Data: 04/11/2024 à 07/11/2024
Local: Florianópolis-SC
Mais informações: https://www.abrhidro.org.br/iebhe
A Precipitation-Driven Stochastic Approach for Developing Flow- and Stage-Frequency Curves
Código
I-EBHE0211
Autores
Allen Avance, C. Haden Smith, Andrew Verdin
Tema
WG 1.02: Decomposing Complexity
Resumo
The U.S. Army Corps of Engineers (USACE) Risk Management Center (RMC) is pioneering a collection of tools to support the risk assessment of dams and levees, creating a workflow for hydrologic hazards and risk estimation. A key component of this workflow is the development of inflow frequency estimation, achieved either through statistical analysis of flow records or stochastic precipitation-based simulation. For many sites in the United States, there are limited flow records available for statistical analysis. Moreover, existing stochastic simulation tools typically demand significant human and computational effort. Given the large number of dams and levees in the USACE portfolio, there is a need for a tool that supports rapid analysis of flood loadings for dam and levee safety risk analyses. To address this challenge, the RMC has developed the Rainfall Runoff Frequency Tool (RRFT). This cloud-based system stochastically samples Hydrologic Engineering Center Hydrologic Modeling System (HEC-HMS) models using regional precipitation-frequency information. Briefly, samples from a regional precipitation-frequency distribution are used to scale historic storm templates and run them through a calibrated HEC-HMS model tens of thousands of times to produce distributions of inflow volume and water level. The RRFT provides an intuitive step-by-step workflow, which allows engineers who are not necessarily stochastic modeling experts to rapidly develop flood hazard curves for dams and levees. This presentation will introduce the RRFT application, detailing its scalable framework that accommodates various user demands from simple to complex stochastic analyses.
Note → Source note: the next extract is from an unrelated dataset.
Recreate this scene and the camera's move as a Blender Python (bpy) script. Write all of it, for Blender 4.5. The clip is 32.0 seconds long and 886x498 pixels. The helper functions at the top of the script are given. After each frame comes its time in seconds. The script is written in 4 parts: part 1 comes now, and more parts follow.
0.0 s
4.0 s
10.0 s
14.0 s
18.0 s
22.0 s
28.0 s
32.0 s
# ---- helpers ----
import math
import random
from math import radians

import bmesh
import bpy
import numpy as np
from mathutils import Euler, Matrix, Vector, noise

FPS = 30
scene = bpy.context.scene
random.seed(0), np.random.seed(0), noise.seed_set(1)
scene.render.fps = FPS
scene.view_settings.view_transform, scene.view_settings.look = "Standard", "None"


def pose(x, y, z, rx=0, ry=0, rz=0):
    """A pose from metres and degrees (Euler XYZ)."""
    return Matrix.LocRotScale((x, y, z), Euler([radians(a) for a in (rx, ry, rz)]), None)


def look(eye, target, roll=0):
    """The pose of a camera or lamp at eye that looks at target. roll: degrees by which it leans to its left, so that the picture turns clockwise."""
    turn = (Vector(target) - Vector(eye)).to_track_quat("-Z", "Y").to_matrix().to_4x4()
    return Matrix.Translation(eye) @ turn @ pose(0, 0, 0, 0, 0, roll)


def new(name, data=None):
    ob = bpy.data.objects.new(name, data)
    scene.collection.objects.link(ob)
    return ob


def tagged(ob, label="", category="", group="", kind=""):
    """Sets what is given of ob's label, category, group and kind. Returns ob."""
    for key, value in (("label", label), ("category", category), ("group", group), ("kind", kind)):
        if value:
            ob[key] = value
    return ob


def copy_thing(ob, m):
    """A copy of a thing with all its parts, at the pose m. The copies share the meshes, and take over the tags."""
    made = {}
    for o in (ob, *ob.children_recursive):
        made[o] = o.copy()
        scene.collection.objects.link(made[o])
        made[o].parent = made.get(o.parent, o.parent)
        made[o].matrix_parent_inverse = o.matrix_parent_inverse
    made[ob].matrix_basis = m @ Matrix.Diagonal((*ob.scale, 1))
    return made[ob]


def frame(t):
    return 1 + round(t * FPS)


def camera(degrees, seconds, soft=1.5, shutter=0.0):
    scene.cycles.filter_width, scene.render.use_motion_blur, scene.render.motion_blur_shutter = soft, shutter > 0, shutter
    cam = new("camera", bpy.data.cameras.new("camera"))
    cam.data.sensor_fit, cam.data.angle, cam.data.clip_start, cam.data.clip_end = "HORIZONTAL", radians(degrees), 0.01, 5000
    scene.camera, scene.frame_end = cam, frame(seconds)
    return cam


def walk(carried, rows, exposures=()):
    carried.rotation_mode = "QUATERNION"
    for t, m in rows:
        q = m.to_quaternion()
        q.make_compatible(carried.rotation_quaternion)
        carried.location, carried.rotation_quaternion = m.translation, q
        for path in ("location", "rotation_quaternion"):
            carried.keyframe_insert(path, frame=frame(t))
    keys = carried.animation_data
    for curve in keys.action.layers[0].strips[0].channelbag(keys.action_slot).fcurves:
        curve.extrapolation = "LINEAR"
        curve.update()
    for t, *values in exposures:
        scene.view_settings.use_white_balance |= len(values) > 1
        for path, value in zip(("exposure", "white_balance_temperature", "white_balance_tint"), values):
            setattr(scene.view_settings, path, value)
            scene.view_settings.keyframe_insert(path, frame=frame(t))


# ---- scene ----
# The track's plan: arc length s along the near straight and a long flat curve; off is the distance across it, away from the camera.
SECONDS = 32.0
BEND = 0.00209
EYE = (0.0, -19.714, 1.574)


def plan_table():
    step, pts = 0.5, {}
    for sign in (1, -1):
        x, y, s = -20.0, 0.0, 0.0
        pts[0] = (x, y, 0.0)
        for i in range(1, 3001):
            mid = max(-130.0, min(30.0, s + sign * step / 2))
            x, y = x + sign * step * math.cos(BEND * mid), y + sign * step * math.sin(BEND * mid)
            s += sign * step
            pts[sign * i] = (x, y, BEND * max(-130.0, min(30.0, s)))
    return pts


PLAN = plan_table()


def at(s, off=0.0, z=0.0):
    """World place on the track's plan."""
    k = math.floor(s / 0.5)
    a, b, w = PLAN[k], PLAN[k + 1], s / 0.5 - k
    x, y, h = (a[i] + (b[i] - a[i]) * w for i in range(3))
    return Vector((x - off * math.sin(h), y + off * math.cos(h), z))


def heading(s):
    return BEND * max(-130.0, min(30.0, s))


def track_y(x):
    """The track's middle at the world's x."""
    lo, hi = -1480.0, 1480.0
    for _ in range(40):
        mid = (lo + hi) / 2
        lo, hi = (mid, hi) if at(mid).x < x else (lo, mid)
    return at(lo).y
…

The results can be used for developing flow- and stage-frequency curves for ungaged basins and informing inflow-volume distributions at specific annual exceedance probabilities for use in RMC-BestFit. Additionally, the presentation will discuss the process for hazard curve development, input requirements, options, limitations, and how RRFT integrates within the broader suite of RMC risk tools, along with a case study example.